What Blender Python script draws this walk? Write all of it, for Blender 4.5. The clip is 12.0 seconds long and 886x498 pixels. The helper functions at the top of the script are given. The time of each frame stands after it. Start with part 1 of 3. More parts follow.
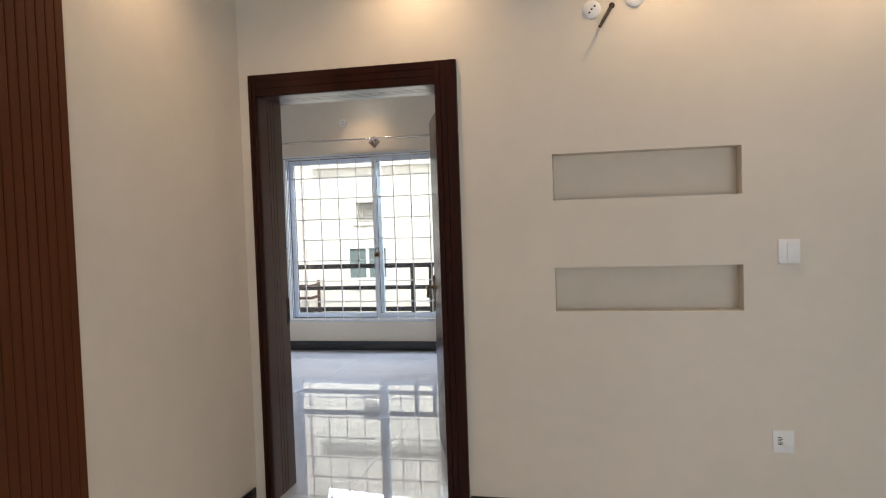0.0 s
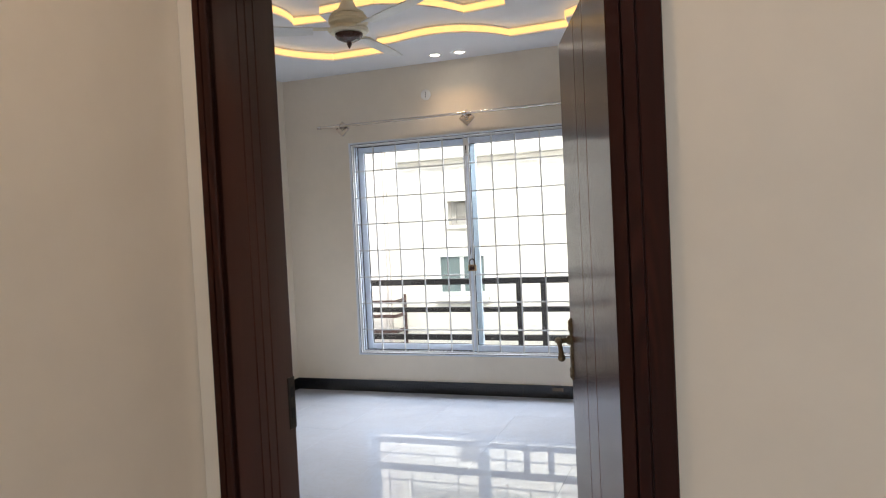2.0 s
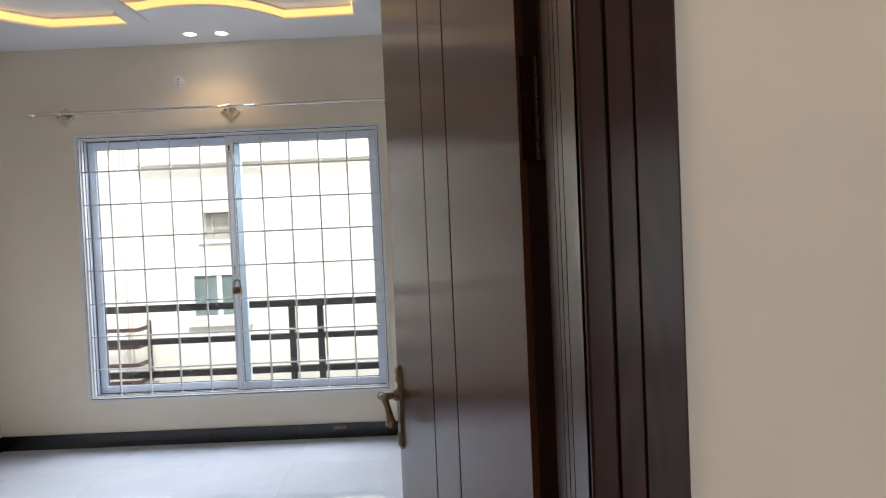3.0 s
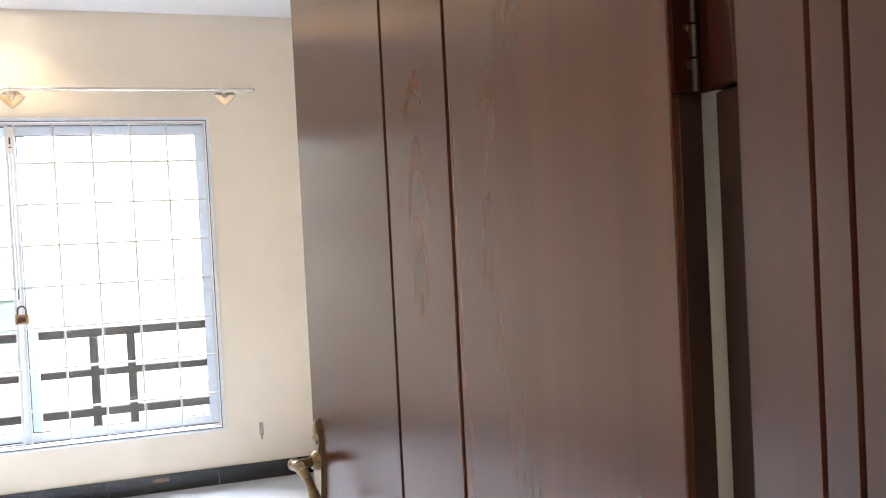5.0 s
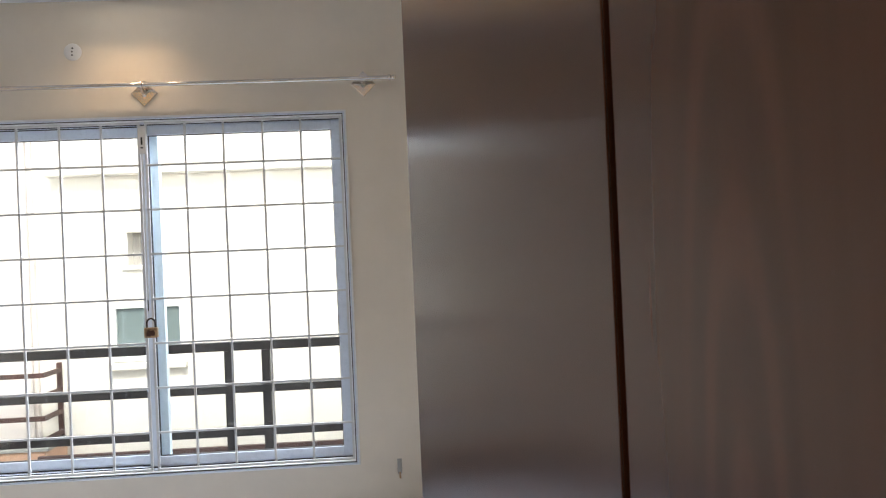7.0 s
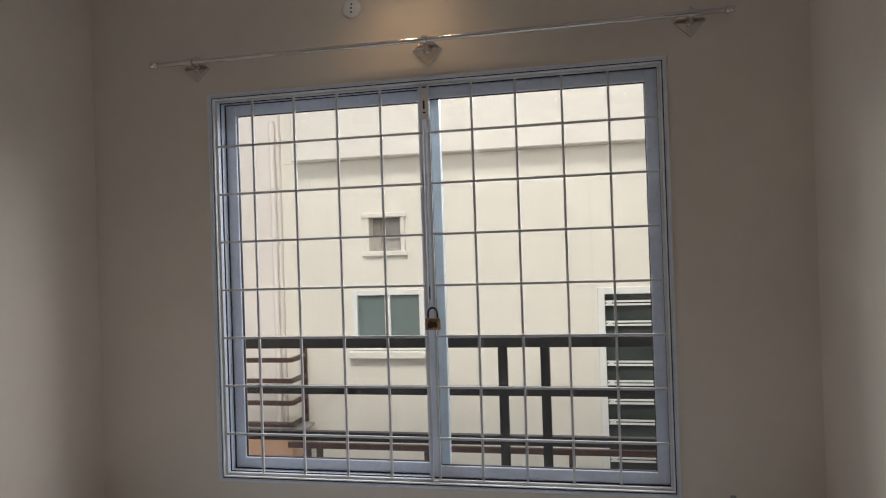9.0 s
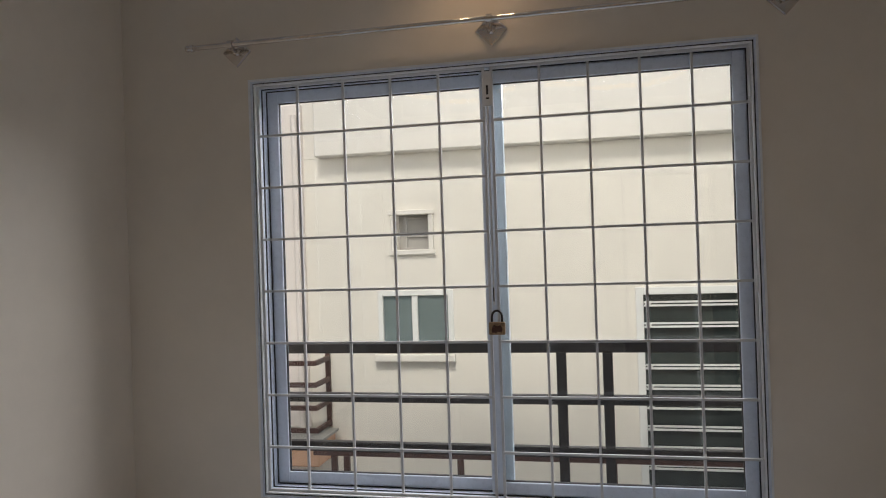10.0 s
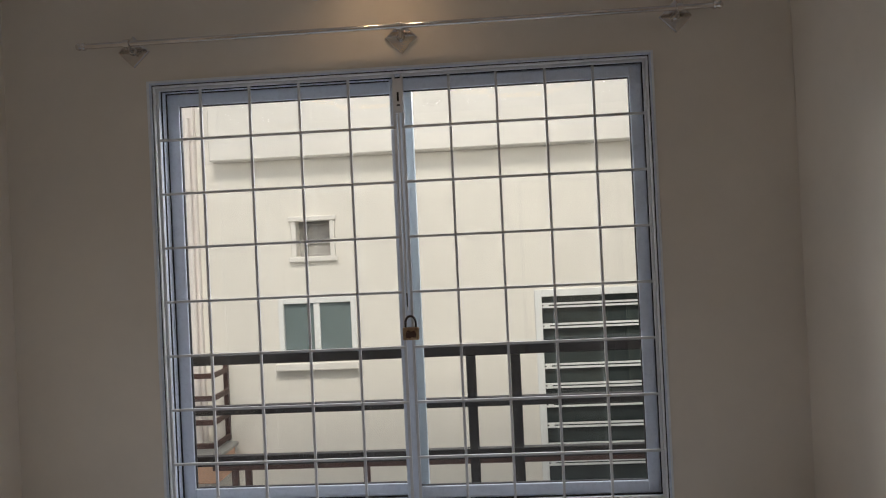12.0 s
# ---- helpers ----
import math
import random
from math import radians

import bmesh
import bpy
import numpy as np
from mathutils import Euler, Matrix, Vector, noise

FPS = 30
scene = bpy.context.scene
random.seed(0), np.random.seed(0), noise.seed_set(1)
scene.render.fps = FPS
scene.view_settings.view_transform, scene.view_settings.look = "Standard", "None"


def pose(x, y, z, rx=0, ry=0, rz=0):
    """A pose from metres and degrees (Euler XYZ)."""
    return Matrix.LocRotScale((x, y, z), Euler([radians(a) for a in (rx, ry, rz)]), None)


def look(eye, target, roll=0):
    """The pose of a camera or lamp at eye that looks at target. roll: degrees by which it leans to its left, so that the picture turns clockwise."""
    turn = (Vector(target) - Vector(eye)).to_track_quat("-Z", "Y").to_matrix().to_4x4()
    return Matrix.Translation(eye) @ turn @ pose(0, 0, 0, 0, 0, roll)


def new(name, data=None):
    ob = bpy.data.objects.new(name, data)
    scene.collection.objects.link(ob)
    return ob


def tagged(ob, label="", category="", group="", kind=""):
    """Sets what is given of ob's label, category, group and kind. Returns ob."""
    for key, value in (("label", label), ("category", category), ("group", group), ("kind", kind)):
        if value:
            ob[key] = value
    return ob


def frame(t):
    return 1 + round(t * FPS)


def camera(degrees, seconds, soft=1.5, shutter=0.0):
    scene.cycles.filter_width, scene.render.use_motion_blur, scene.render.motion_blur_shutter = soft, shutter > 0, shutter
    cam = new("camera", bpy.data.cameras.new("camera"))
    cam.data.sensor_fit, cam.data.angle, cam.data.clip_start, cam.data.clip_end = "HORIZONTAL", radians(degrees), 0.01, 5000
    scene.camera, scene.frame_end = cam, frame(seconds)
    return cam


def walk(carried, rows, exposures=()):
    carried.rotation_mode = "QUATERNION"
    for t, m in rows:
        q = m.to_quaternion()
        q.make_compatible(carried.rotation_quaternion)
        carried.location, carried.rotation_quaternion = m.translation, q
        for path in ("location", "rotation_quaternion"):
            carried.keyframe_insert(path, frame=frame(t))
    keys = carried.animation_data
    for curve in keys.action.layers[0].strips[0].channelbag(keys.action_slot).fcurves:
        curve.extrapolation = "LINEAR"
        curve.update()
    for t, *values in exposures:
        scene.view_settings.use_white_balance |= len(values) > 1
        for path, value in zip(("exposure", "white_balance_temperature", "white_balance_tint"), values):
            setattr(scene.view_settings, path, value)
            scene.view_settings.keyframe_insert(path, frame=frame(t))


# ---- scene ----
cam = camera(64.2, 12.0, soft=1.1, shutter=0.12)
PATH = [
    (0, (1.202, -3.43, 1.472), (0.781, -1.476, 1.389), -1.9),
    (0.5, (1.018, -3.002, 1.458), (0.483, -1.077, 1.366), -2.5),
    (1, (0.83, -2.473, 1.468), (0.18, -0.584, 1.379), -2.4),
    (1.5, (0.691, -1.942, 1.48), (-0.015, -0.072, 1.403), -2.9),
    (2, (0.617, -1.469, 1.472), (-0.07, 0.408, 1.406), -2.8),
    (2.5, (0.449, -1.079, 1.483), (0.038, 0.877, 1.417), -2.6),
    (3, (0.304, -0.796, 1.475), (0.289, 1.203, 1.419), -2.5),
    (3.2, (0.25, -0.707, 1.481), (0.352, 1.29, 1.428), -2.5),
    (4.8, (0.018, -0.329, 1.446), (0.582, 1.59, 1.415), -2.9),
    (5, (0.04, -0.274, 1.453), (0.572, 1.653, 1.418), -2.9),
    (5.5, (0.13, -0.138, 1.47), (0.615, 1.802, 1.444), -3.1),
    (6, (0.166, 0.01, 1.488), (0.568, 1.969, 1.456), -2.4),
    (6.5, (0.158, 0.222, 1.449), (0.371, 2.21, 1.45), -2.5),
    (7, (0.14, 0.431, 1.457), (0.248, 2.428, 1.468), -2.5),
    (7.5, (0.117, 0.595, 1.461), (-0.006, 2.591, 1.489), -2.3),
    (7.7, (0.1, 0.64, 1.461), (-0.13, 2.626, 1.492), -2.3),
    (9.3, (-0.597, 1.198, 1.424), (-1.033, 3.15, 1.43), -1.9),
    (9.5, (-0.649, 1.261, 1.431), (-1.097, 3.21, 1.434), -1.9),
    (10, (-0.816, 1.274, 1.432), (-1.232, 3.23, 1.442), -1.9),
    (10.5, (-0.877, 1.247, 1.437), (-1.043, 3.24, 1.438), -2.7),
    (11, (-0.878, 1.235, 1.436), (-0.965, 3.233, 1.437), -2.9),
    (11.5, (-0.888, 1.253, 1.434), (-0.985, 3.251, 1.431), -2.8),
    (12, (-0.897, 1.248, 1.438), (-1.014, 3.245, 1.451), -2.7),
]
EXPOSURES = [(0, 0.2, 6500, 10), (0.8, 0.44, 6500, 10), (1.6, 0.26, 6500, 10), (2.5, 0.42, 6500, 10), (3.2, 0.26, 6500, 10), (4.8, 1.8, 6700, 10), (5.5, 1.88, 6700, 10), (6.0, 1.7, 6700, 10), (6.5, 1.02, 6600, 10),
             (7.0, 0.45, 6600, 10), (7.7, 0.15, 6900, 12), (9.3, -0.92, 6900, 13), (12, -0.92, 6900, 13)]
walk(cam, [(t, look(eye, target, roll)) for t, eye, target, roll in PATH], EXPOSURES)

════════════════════

:: THE PROBLEM ::
Extract exactly and only these lines: the line containing "for curve in", the line containing "setattr(scene.view_settings, path, value)", and every line between them.

:: FINAL ANSWER ::
    for curve in keys.action.layers[0].strips[0].channelbag(keys.action_slot).fcurves:
        curve.extrapolation = "LINEAR"
        curve.update()
    for t, *values in exposures:
        scene.view_settings.use_white_balance |= len(values) > 1
        for path, value in zip(("exposure", "white_balance_temperature", "white_balance_tint"), values):
            setattr(scene.view_settings, path, value)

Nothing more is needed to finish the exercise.